Friday, March 3, 2017

The Fortunate Transport, c1770


The Fortunate Transport, Rob Thief, c1770, John Carter Brown Library.

Convict servants, though distinctly different from those suffering slavery, was often equated to slavery within the British imagination. In this print, an unnamed convict woman, pregnant with one of her jailer's child, is sent to Virginia, where she is whipped by a black man at her master's request and to his sadistic pleasure. When a justice witnesses her unjust punishment, he releases her from servitude. In this, at least, the British understood a difference between slavery and convict servitude.

When she is freed, and now named Mrs.

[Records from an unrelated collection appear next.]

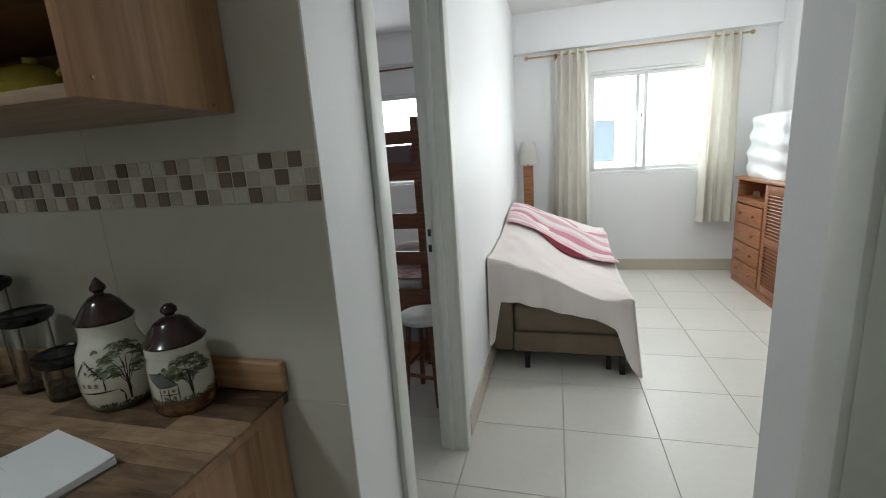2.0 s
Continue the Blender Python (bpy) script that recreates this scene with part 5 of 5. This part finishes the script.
# ---- living room ----
def sofa_bed():
    t = thing("sofa_bed", "taupe upholstered sofa bed on dark feet along the wall", "sofa bed", (0.0, 4.35, 0))
    y0, y1 = 3.432, 5.30
    part("base", bx(-0.262, 0.432, y0, y1, 0.130, 0.262, bev=0.012, seg=3), M_SOFA, t)
    part("seat_cushion", bx(-0.258, 0.436, y0 + 0.004, y1, 0.264, 0.45, bev=0.03, seg=4), M_SOFA, t)
    part("backrest", bx(-0.404, -0.266, y0 + 0.002, y1, 0.125, 0.70, bev=0.03, seg=4), M_SOFA, t)
    part("arm", bx(-0.262, 0.43, y1 - 0.16, y1 - 0.002, 0.452, 0.60, bev=0.03, seg=4), M_SOFA, t)
    for x, y in ((-0.18, y0 + 0.03), (0.33, y0 + 0.07), (0.405, y0 + 0.012), (-0.18, y1 - 0.06), (0.38, y1 - 0.06)):
        part("foot", bx(x - 0.016, x + 0.016, y, y + 0.034, 0.0, 0.132, bev=0.003), M_BLACK, t, "dark wooden foot")


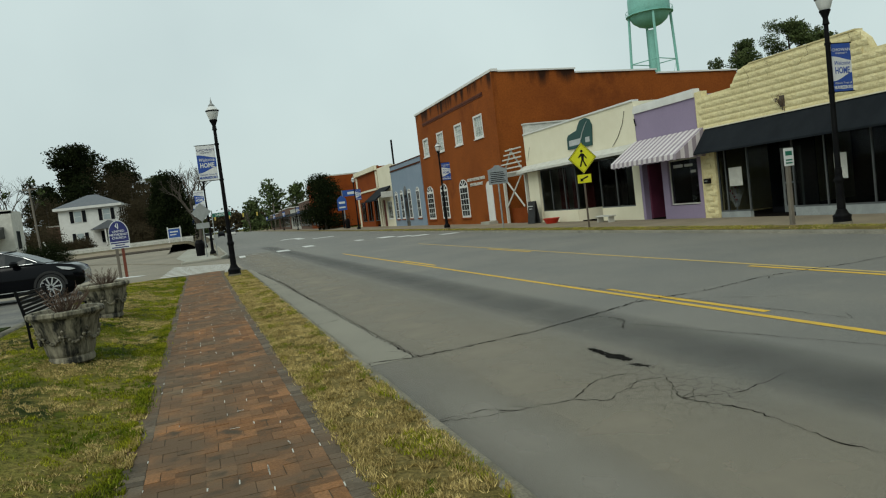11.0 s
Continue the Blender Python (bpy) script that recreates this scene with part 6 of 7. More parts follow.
for k, (x, y, h) in enumerate(((-6, 150, 14), (-7.5, 180, 14), (-9, 220, 15), (24, 220, 15), (22, 260, 15), (11, 300, 12))):
    bare_tree(x, y, h, 130 + k, 4)
bm = bmesh.new()
clouds = [leaves(700, (-60 + 9 * k, 420 + 8 * math.sin(k), 6), (8, 5, 6 + 2 * math.sin(k * 2.1)), 0.9, 300 + k) for k in range(22)]
far = thing("far_woods", (30, 420, 0), "far hazy line of woods", "woods", kind="stuff")
leaf_mesh(far, "foliage", clouds, LEAF_BROWN)
bm.free()

# farther street fronts
for k, (y0, y1, h, m, x) in enumerate(((128, 150, 8.4, RUST_BRICK, 17.2), (150.5, 172, 5.6, FAR_WALL, 17.4), (172.5, 196, 4.6, OFF_WHITE, 17.6), (197, 230, 5.4, FAR_WALL, 17.4), (231, 270, 4.8, FAR_WALL, 17.2))):
    f = thing("far_shop", (x, (y0 + y1) / 2, 0), "far brick street front with shop windows", "building")
    part("wall", boxes((x, y0, 0, x + 16, y1, h)), m, f)
    part("coping", boxes((x - 0.1, y0, h, x + 16, y1, h + 0.2)), OFF_WHITE, f)
    n = int((y1 - y0) / 5)
    for j in range(n):
        part("window", boxes((x - 0.05, y0 + 1 + 5 * j, 0.6, x - 0.001, y0 + 4.4 + 5 * j, 3.0)), PANE_DARK, f)
    part("canopy", prism([(x - 0.01, 3.9), (x - 1.6, 3.2), (x - 1.6, 3.05), (x - 0.01, 3.6)], y0 + 0.5, y1 - 0.5, "y"), CHARCOAL, f)
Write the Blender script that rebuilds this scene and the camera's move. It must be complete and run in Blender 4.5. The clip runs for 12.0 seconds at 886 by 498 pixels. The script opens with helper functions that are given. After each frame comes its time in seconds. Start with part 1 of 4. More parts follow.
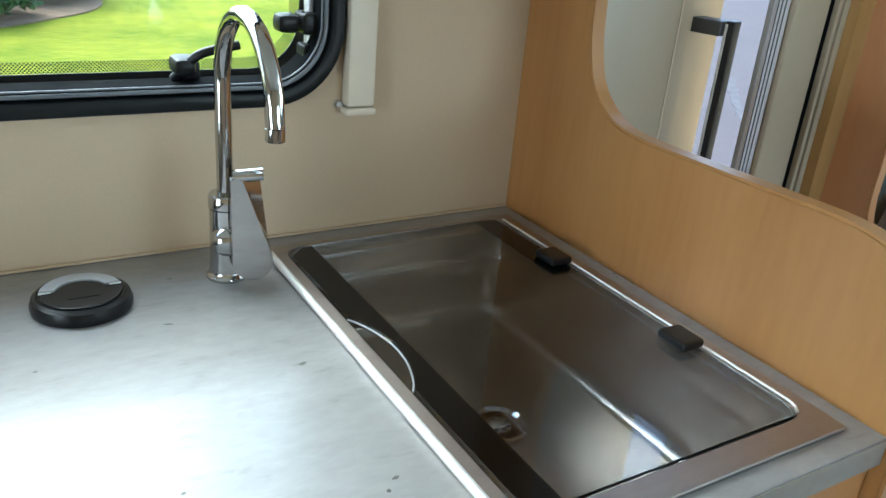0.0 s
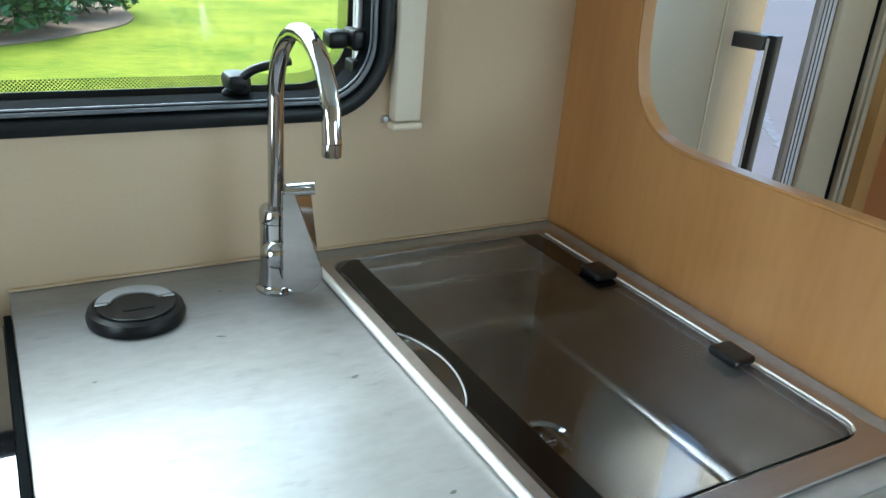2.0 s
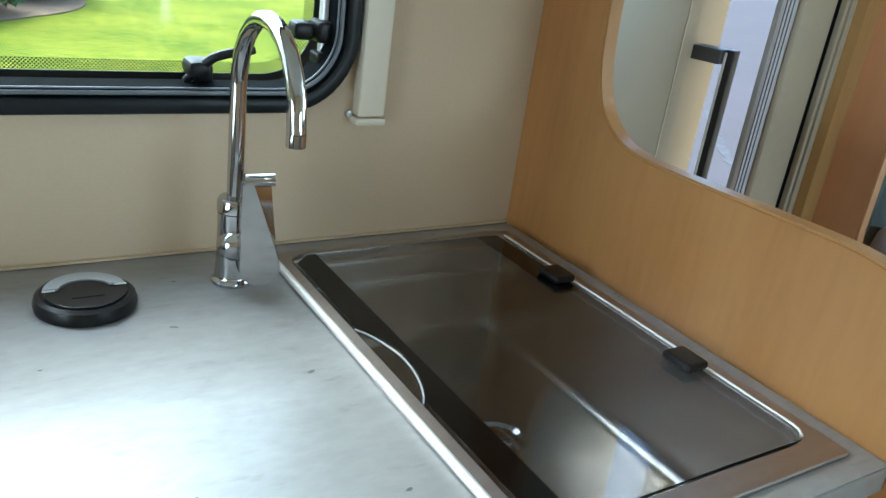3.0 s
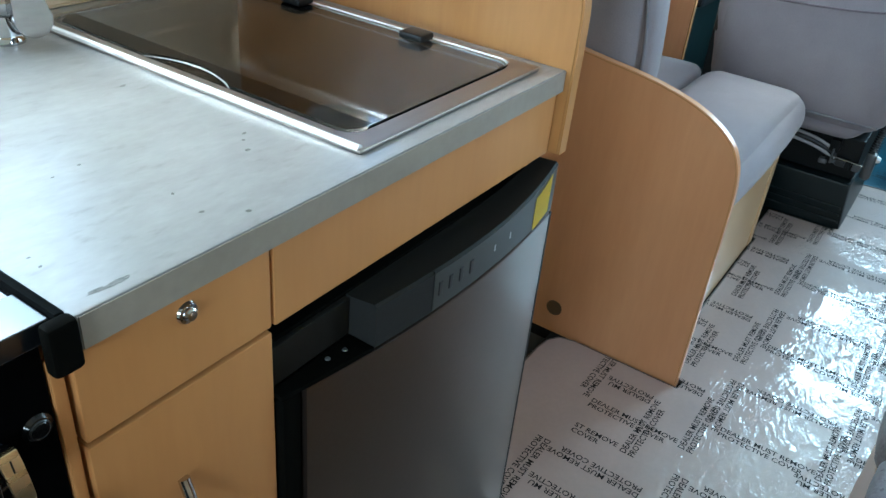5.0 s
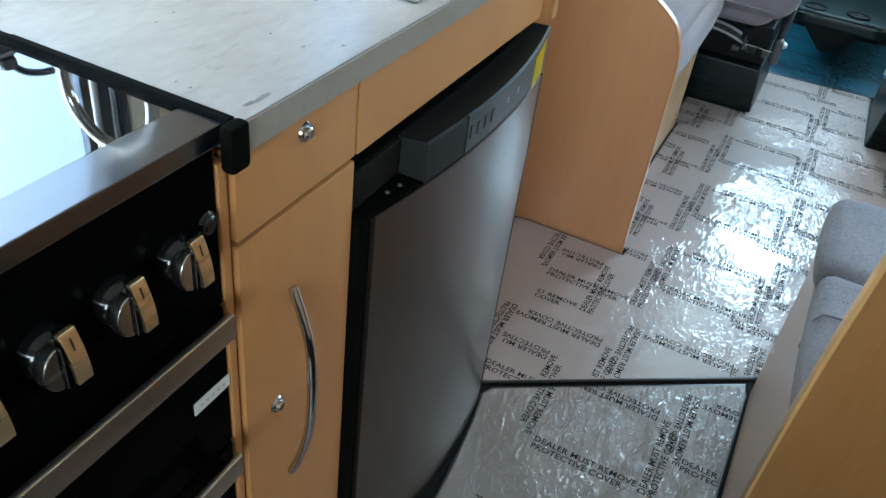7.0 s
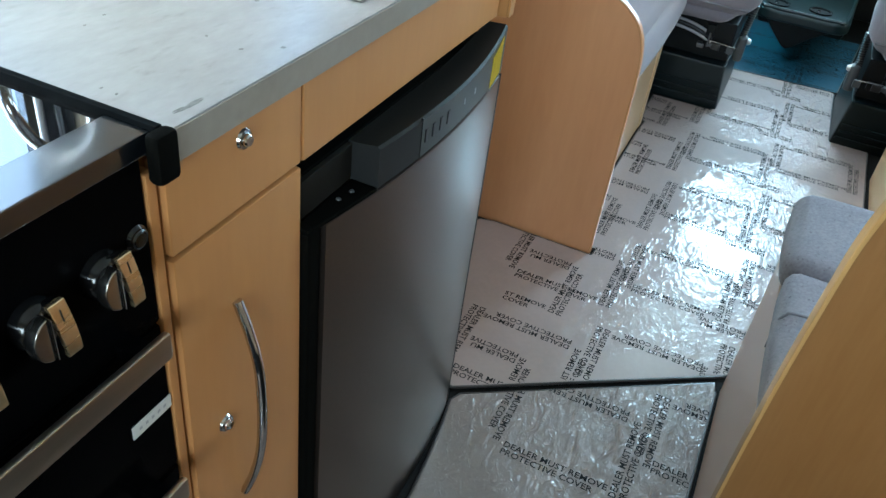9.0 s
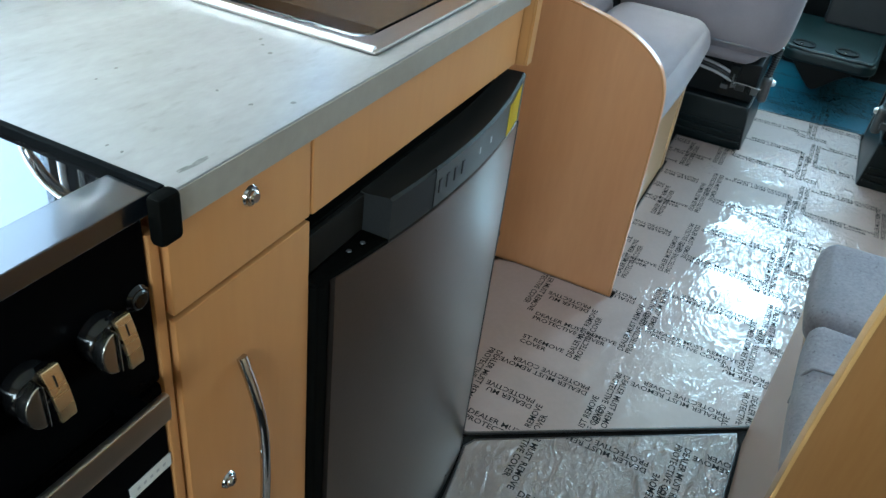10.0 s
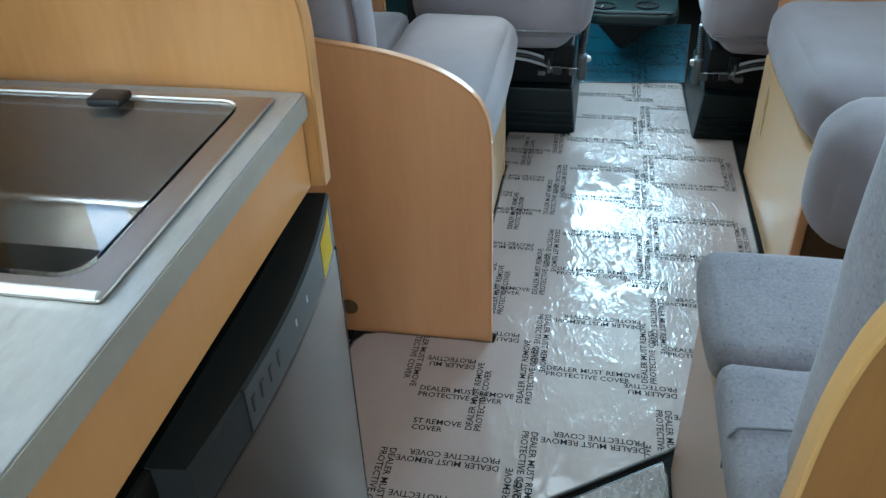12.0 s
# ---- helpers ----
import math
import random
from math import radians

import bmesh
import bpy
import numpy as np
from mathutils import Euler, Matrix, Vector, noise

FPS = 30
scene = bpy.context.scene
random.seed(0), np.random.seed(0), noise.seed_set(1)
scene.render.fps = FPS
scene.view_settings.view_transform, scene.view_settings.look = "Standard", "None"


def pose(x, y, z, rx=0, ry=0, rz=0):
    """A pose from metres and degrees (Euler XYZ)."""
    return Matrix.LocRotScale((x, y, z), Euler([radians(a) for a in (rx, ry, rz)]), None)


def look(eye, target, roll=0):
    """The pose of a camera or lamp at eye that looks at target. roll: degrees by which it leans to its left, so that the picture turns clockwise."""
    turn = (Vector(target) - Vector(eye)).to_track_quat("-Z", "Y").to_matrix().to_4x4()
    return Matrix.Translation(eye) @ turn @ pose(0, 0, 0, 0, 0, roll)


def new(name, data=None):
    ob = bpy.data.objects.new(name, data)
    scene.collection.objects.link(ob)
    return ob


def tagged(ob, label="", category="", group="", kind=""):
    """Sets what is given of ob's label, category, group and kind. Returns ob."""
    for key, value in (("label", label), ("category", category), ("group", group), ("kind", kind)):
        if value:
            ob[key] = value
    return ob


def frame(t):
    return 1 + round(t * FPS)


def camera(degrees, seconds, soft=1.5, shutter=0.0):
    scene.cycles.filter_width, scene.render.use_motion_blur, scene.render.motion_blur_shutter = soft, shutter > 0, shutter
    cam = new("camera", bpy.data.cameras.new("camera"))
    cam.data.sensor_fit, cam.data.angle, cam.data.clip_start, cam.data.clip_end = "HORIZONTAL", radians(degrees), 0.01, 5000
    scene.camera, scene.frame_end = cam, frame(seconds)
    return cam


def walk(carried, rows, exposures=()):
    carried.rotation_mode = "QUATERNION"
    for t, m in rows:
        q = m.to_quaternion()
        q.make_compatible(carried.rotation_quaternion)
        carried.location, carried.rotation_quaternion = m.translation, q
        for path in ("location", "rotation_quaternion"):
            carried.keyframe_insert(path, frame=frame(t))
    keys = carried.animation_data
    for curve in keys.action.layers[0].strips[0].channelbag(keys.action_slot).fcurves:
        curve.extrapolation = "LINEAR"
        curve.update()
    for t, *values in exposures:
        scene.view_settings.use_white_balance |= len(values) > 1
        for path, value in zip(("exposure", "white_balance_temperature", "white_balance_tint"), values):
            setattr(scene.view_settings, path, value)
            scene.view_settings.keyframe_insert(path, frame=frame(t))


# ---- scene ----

Branch, she treats her "Freeborn English Servants...as they do Negroes and Felons in the Plantations," learning nothing from her trials. The name is probably a play on the instrument she uses to beat a prostrate woman before the worried eyes of her slaves and servants.

At the beginning of her journey, chained to fellow transports, she is led to a waiting ship. Ashore and afloat are a pair of sailors waiting to carry her to further suffering.


One wears a single breasted jacket and a pair of petticoat trousers, with what appears to be a very loose cocked hat.Aboard ship, his mate wears a round hat with an upturned brim and a short jacket without vents.

1 comment:

  1. thank you for this. I have added it to a book I am writing on artists who have copied the works of William Hogarth. This artist has copied a few figures from A Harlot's Progress.